Narcóticos Anónimos: mudam as drogas, mantém-se a adicção
A 30.ª Convenção Nacional da Associação Narcóticos Anónimos reúne, em Julho, no Pavilhão Multiusos de Gondomar, os cerca de 140 grupos activos de recuperação de ex-toxicodependentes.
V. não consome drogas há 28 anos. Mas está convencido do seguinte: o perfil do consumidor pode ter vindo a alterar-se em função do surgimento de novas substâncias, mas a adicção é a mesma. Como gosta de dizer este ex-toxicodependente, “é a velha história de quem nasceu primeiro: a galinha ou o ovo? A nossa concepção é que a adicção é que está na base”, diz o coordenador da estrutura europeia dos Narcóticos Anónimos (NA). “Ou seja, nós usamos drogas porque somos adictos e não o contrário. Nós não somos adictos porque usamos droga.”
“Quando entrei nos NA, o perfil mais frequente era o do heroinómano ou do cocainómano. Entretanto, o espectro de drogas evoluiu enormemente e, realmente, aparecem pessoas de todo o tipo a consumir coisas que nós nem conhecemos, nem sabemos o que são”, observa. “Mas, sinceramente, às vezes, são iguais ou piores do que qualquer heroinómano do meu tempo.”
Novas substâncias e novos consumos exigem que os Narcóticos Anónimos se adeqúem a essas mudanças. Mas para quem trabalha na recuperação de consumidores de droga segundo a lógica dos NA, o que mais importa, “independentemente daquilo que se consumiu, o estado a que se chegou, o ponto a que se chegou — é exactamente igual ao de que se fosse um heroinómano, estacionasse carros ou estivesse preso —, é a pessoa conseguir dar o primeiro passo”.
O que diz o primeiro dos 12 passos que constituem as regras e programa de recuperação dos NA é este: “Admitimos que éramos impotentes perante a nossa adicção, que tínhamos perdido o domínio sobre as nossas vidas.”

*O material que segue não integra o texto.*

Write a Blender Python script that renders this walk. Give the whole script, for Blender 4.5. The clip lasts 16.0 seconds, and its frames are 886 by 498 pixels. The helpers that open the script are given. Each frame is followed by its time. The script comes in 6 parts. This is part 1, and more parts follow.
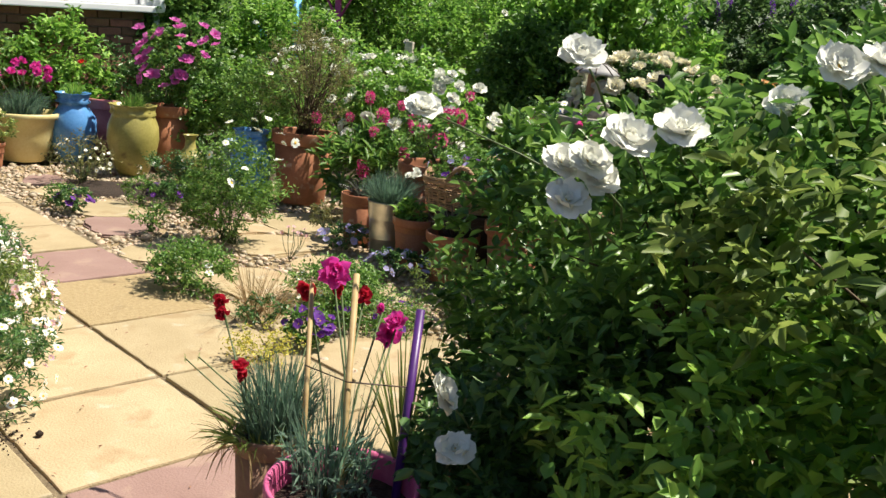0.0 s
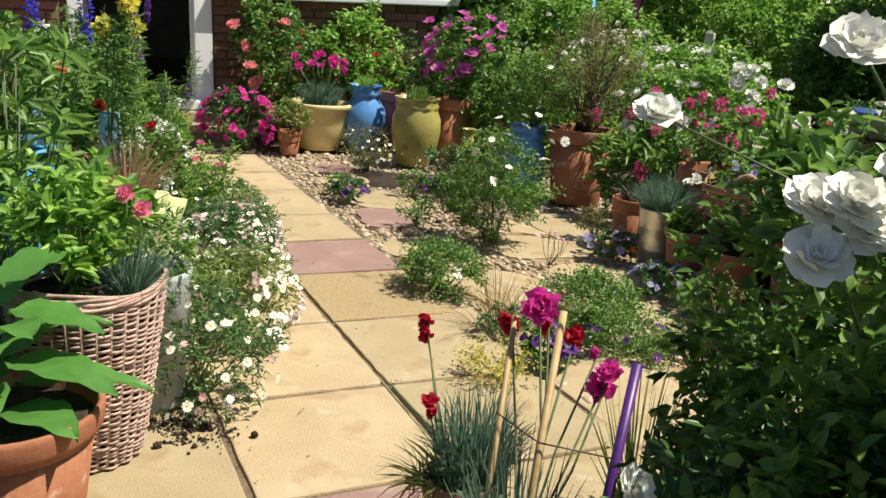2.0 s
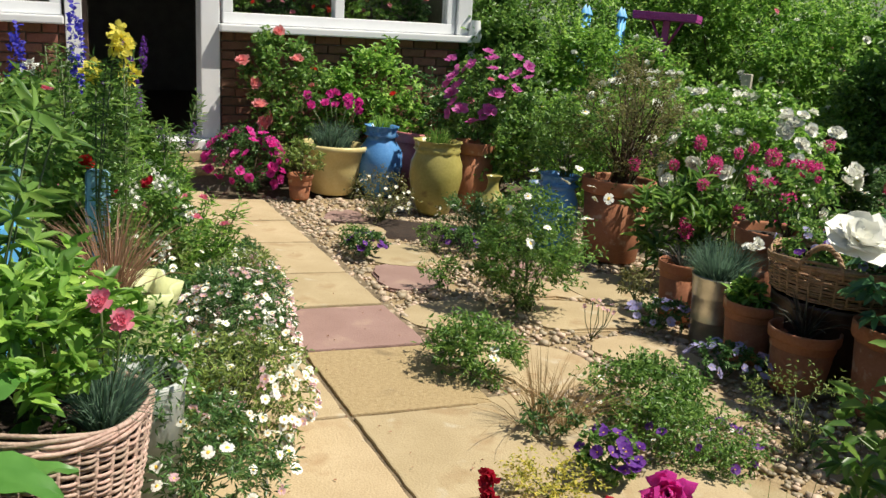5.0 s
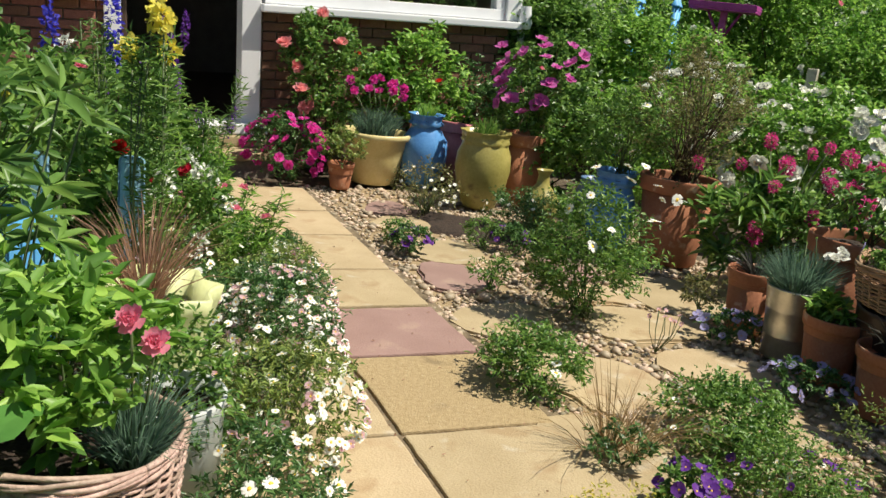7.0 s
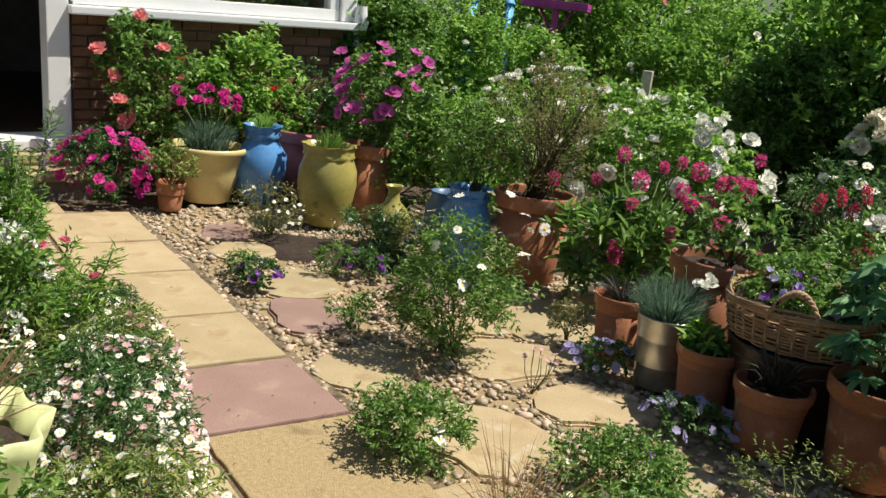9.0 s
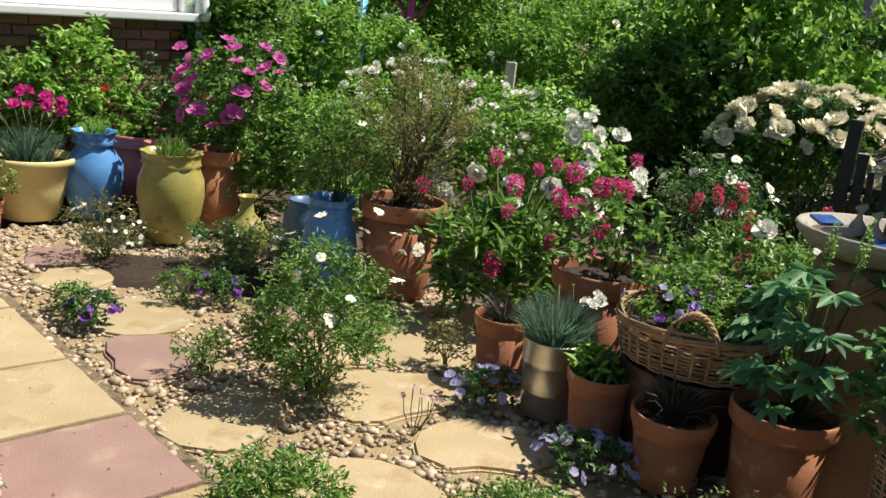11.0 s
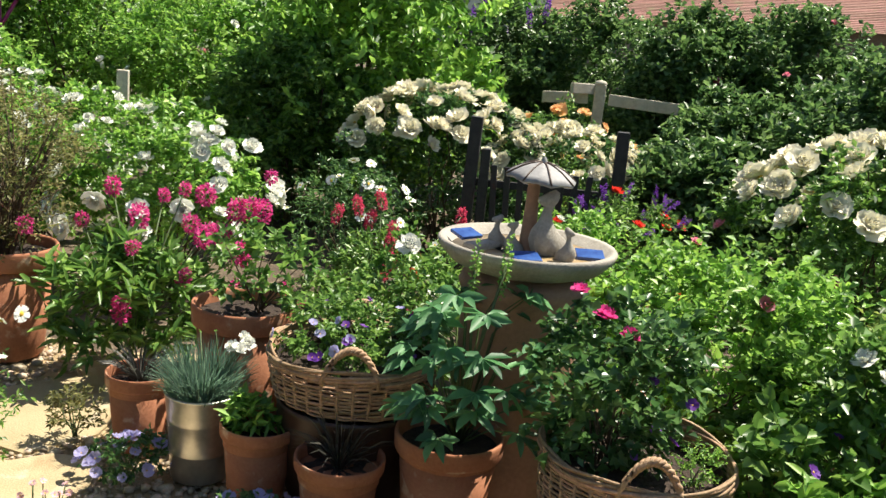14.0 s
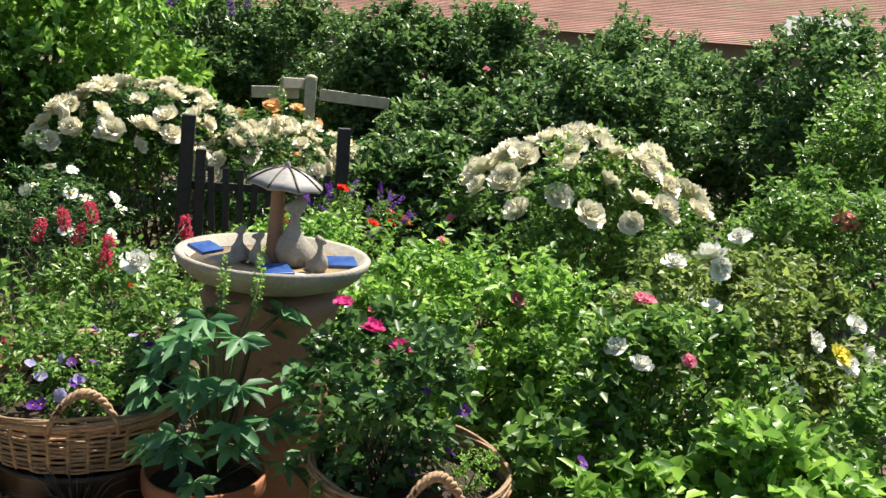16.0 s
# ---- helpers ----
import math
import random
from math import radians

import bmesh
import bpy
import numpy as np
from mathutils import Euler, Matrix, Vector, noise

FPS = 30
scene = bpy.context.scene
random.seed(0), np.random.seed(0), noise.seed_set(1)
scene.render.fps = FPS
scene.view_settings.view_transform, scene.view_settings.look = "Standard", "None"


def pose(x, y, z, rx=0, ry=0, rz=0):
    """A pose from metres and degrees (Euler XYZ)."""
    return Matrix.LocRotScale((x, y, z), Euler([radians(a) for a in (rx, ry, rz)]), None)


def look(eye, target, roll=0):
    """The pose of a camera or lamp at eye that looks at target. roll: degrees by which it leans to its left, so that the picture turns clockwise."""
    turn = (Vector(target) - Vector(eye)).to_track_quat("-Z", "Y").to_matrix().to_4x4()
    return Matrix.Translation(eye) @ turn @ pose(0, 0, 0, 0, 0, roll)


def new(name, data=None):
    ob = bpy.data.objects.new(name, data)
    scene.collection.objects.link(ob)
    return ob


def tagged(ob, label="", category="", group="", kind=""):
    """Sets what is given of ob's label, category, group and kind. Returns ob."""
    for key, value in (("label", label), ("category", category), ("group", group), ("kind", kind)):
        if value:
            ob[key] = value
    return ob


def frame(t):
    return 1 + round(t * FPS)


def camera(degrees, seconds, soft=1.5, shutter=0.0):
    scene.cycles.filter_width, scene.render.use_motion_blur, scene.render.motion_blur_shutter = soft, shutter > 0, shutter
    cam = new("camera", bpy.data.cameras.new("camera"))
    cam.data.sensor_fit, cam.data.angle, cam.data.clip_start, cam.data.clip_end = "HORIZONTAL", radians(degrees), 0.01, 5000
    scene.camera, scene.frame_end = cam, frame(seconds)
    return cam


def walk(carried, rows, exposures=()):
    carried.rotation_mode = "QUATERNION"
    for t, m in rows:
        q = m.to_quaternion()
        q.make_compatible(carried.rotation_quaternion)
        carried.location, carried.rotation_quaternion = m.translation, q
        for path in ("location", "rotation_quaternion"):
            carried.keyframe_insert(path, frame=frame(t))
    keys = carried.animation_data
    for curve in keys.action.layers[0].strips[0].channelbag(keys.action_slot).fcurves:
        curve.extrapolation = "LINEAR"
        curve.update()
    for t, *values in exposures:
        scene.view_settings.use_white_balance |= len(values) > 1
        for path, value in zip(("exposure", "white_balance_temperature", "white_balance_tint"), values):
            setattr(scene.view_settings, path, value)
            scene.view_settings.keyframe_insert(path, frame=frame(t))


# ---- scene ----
cam = camera(52.6, 16.0)
PATH = [
    (0, (0.489, 0.508, 1.28), (0.148, 2.424, 0.82), 5.4),
    (0.5, (0.48, 0.591, 1.281), (0.061, 2.489, 0.81), 4.3),
    (1, (0.462, 0.698, 1.27), (-0.115, 2.546, 0.767), 3.8),
    (1.5, (0.496, 0.807, 1.273), (-0.284, 2.575, 0.758), 3.9),
    (2, (0.537, 0.9, 1.281), (-0.408, 2.581, 0.751), 4.6),
    (2.5, (0.555, 0.95, 1.297), (-0.513, 2.556, 0.767), 5.0),
    (3, (0.511, 0.995, 1.303), (-0.584, 2.589, 0.794), 5.2),
    (3.5, (0.41, 1.077, 1.301), (-0.617, 2.722, 0.812), 5.0),
    (4, (0.286, 1.166, 1.32), (-0.67, 2.856, 0.838), 5.2),
    (4.5, (0.201, 1.239, 1.332), (-0.715, 2.954, 0.863), 5.3),
    (5, (0.159, 1.296, 1.323), (-0.807, 2.983, 0.853), 5.2),
    (5.2, (0.145, 1.319, 1.326), (-0.862, 2.981, 0.855), 5.3),
    (7.3, (-0.157, 1.543, 1.289), (-1.164, 3.195, 0.784), 6.7),
    (7.5, (-0.21, 1.582, 1.296), (-1.167, 3.266, 0.799), 6.3),
    (8, (-0.332, 1.66, 1.344), (-1.118, 3.433, 0.856), 5.8),
    (8.2, (-0.373, 1.674, 1.375), (-1.094, 3.473, 0.882), 6.1),
    (10.3, (-0.426, 1.981, 1.46), (-1.055, 3.811, 0.955), 7.1),
    (10.5, (-0.462, 2.035, 1.459), (-1.044, 3.882, 0.958), 6.8),
    (11, (-0.568, 2.15, 1.489), (-0.943, 4.05, 0.989), 6.5),
    (11.5, (-0.64, 2.262, 1.5), (-0.771, 4.195, 1.004), 6.8),
    (12, (-0.681, 2.306, 1.533), (-0.674, 4.251, 1.069), 6.3),
    (12.5, (-0.665, 2.332, 1.564), (-0.593, 4.281, 1.118), 5.4),
    (13, (-0.63, 2.369, 1.58), (-0.442, 4.312, 1.146), 4.8),
    (13.5, (-0.591, 2.419, 1.584), (-0.295, 4.349, 1.148), 4.4),
    (14, (-0.562, 2.477, 1.569), (-0.168, 4.388, 1.132), 5.5),
    (14.5, (-0.561, 2.529, 1.572), (-0.011, 4.411, 1.176), 5.8),
    (15, (-0.597, 2.576, 1.574), (0.169, 4.382, 1.184), 5.4),
    (15.5, (-0.625, 2.647, 1.571), (0.287, 4.381, 1.169), 5.4),
    (16, (-0.64, 2.694, 1.571), (0.361, 4.381, 1.181), 5.8),
]
EXPOSURES = [(0, 0.7), (2.5, 0.42), (5, 0.36), (8, 0.34), (10.5, 0.42), (12, 0.84), (14.5, 1.04), (16, 1.06)]
walk(cam, [(t, look(eye, target, roll)) for t, eye, target, roll in PATH], EXPOSURES)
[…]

V., que prefere que o seu nome permaneça no anonimato, de acordo com os princípios da organização, é também o coordenador da 30.ª Convenção Nacional da Associação Narcóticos Anónimos, marcada para os dias 5, 6 e 7 de Julho, no Pavilhão Multiusos de Gondomar. Estas convenções destinam-se a reunir os cerca de 140 grupos que mantêm reuniões regulares de auto-ajuda e funcionam como celebração de uma vida sem adicções.
Nestes eventos, que decorrem com regularidade, com excepção nos anos de pandemia, costumam participar entre 500 e 600 pessoas, que V. calcula serem um terço do total de pessoas que possuam níveis de adicção mais elevados e que se encontram em fase de recuperação. Não se conhece, no entanto, o número preciso de membros dos NA, uma vez que o anonimato é uma questão fulcral do processo e de funcionamento da organização e, portanto, não existem registos das adesões.
Em Portugal, a organização divide-se por grupos e estes dividem-se por oito áreas do território nacional. Existe uma estrutura nacional, mas não corresponde a uma entidade hierárquica, isto é, não se trata de uma estrutura de poder.
Na lógica dos NA, a principal responsabilidade recai sempre nos grupos de base. A prática, segundo afirma V., é que cada um dos grupos organize uma reunião semanal e que, quando estes se desenvolvem e crescem, se organizem por áreas e regiões.
“Normalmente, os grupos reúnem-se, localmente, em áreas e as áreas reúnem-se por regiões. O crescimento ou diminuição dos grupos diz-nos um pouco como é que as coisas estão a evoluir”, afirma. Isto, para dizer que o número de grupos tem vindo a aumentar no Grande Porto, por exemplo, após o fim da pandemia, durante a qual as reuniões eram por via remota, saltando de menos de 20 para os 26. São 60 mil os grupos em actividade no mundo inteiro.